-
Jestem już po wymianie wszystkich tych elementów. Falowanie ustało i silnik pracuje normalnie co dziwne bo nigdy bym nie przypuszczał że któraś z tych rzeczy może powodować nie równą pracę , odgłosów żadnych już nie ma . Wkurzyłem się tylko że powiedzieli mi w ASO że koło pasowe ma spękaną gumę i powinienem wymienić a jak poprosiłem wszystkie części do zwrotu to się okazało że jest w idealnym stanie , pomijając ten fakt po założeniu nowego mam wrażenie że trochę bardziej czuć wibracje na kierownicy i lewarku zmiany biegów . Jak patrze na rolki i napinacz podczas pracy to nic nie wibruje i pracują normalnie .
-
Pęknięcia na kole pasowym są praktycznie nie widoczne gołym okiem pod zwykłym światłem. Moje wyglądało dobrze, aż się rozpadło, to się wtedy dowiedziałem, że pod jakąś tam lampą się to sprawdza i widać praktycznie nie widoczne pęknięć, dla świętego spokoju polecam je wymienić jak są podejrzenia, bo naprawa skutków jest kosztowna, szczególnie w 2.4 :P
-
Czy komuś pomogła wymiana pasków/paska na piszczenie? Bo wychodzi na to że nie. Zastanawiam się czy zabierać się za to bo też popiskuje z rana przez parę minut. Mało przyjemne.
-
ostatnio wymienialem pasek krótki bo z właśnie z rana czy po dłuższym postoju straszliwie piszczał. po wymianie zero pisku.
-
U mnie też piszczy...
drogi interes z tą wymianą?
-
3 miesiące po wymianie i ten mały z rana przez chwile popiskuje. W następnym tygodniu ponowna wymiana. Tym coś jest nie tak bo po bokach powychodziły włókna delikatnie już. Pasek contitecha. Wcześniej wymienione paski, rolka i napinacz.

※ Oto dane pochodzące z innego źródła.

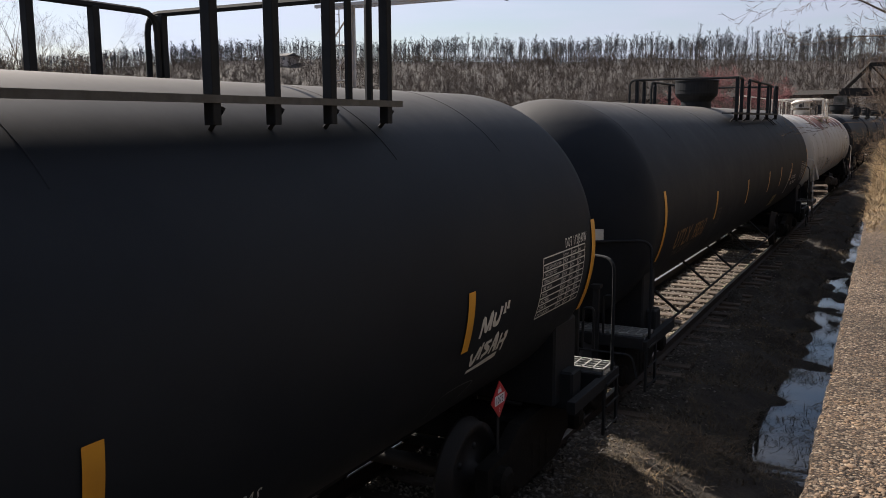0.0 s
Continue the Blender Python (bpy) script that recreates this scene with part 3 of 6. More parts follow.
def table_decal(car, u0, u1, th0, th1, line_mat, rows=9, cols=(0.0, 0.46, 0.64, 0.82, 1.0), seed=0):
    """The inspection table: ruled frame, and bars for its small print."""
    rnd = random.Random(seed)
    lw = 0.011
    deg = math.degrees(lw / TR)
    lines = [decal(u0, u1, th0 + (th1 - th0) * j / rows - deg / 2, th0 + (th1 - th0) * j / rows + deg / 2) for j in range(rows + 1)]
    lines += [decal(u0 + (u1 - u0) * c - lw / 2, u0 + (u1 - u0) * c + lw / 2, th0, th1, 0.005) for c in cols]
    each("table_rule", lines, line_mat, car)
    h = (th1 - th0) / rows
    left = ("TANK QUALIFICATION", "THICKNESS TEST", "SERVICE EQUIPMENT", "PRD VALVE", "LINING", "RULE 88.B.2", "STUB SILL", "INTERIOR HEAT", "REPAIR")
    th = math.radians(abs(h)) * TR
    for j in range(rows):
        top = j == rows - 1
        row = []
        for k, (a, b) in enumerate(zip(cols, cols[1:])):
            if j in (3, 4) and a > 0 and rows == 10:
                continue
            w = (u1 - u0) * (b - a)
            body = (left[(rows - 2 - j) % 9] if k == 0 else ("TECH", "2014", "2024")[k - 1]) if not top else ("", "STATION", "QUALIFIED", "DUE")[k]
            if body:
                size = th * (0.5 if not top else 0.34)
                row.append(side_text(body, size, u0 + (u1 - u0) * a + 0.08 * w, th0 + h * (j + 0.25), min(0.8, 0.84 * w / (len(body) * size * 0.98))))
        part("table_print", merge(*row), line_mat, car, "small stencilled print")


def stroke(pts, width=0.05, lift=0.005):
    """A sprayed line on the tank's side through (metres along, degrees)."""
    P = [Vector((u, th * TR * math.pi / 180)) for u, th in pts]
    fine = []
    for i in range(len(P) - 1):
        a, b, c, d = P[max(i - 1, 0)], P[i], P[i + 1], P[min(i + 2, len(P) - 1)]
        for k in range(6):
            t = k / 6
            fine.append(0.5 * ((2 * b) + (c - a) * t + (2 * a - 5 * b + 4 * c - d) * t * t + (3 * b - a - 3 * c + d) * t ** 3))
    fine.append(P[-1])
    bm, rows = bmesh.new(), []
    for i, p in enumerate(fine):
        d = (fine[min(i + 1, len(fine) - 1)] - fine[max(i - 1, 0)]).normalized()
        nrm = Vector((-d.y, d.x)) * width / 2 * (0.8 + 0.4 * noise.noise((i * 0.3, p.x, p.y)))
        rows.append([bm.verts.new(skin(q.x, math.degrees(q.y / TR), lift)) for q in (p + nrm, p - nrm)])
    for a, b in zip(rows, rows[1:]):
        bm.faces.new((a[0], a[1], b[1], b[0]))
    return bm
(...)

Albo pasek był ciulowy, ciulowo założony. Albo sprzęgiełko alternatora do wymiany (dziwne, że zaraz po wymianie była cisza). Albo koło jest w słabym stanie, pasek się niszczy i popiskuje.
Wszystko wymieniłem zaraz po kupnie samochodu. Popiskuje z rana jak odpalam przez pierwsze 2-3 ruszenia. Później spokój.
Wysłane z mojego Nexus 4 przy użyciu Tapatalka
-
1 załącznik(i)
http://www.forum.alfaholicy.org/atta...d=181184&stc=1
za ten krótszy zapłaciłem ok 60 zł, jednak za wymianę 100 zł. Podobno dość ciężko się go wymienia.
-
Właśnie ponoć wymiana to sporo roboty,dostęp po wywaleniu przodu, choć pewien nie jestem. u mnie z małego też powyłaziły włókna.Jak mam wymienić i za 3 miesiące to samo to bezsens. Pewnie coś innego go niszczy bo zbyt wiele popiskujących 2,4
-
Podczas drugiej wizyty okazało się u mnie, że sprzegiełko alternatora przycina na zimnym i dlatego zrezało pasek. Z wieloklinowego zrobiła się sznurówka. A jak spoglądałem to widziałem tylko meszek z dwóch stron..
Mam nadzieję, że teraz nie będę wstydził się odpalać przy kimś auta :)
Co do dostępu to fakt jest ciężko ale po wyjęciu kilku gratów osprzętu da się to zrobić.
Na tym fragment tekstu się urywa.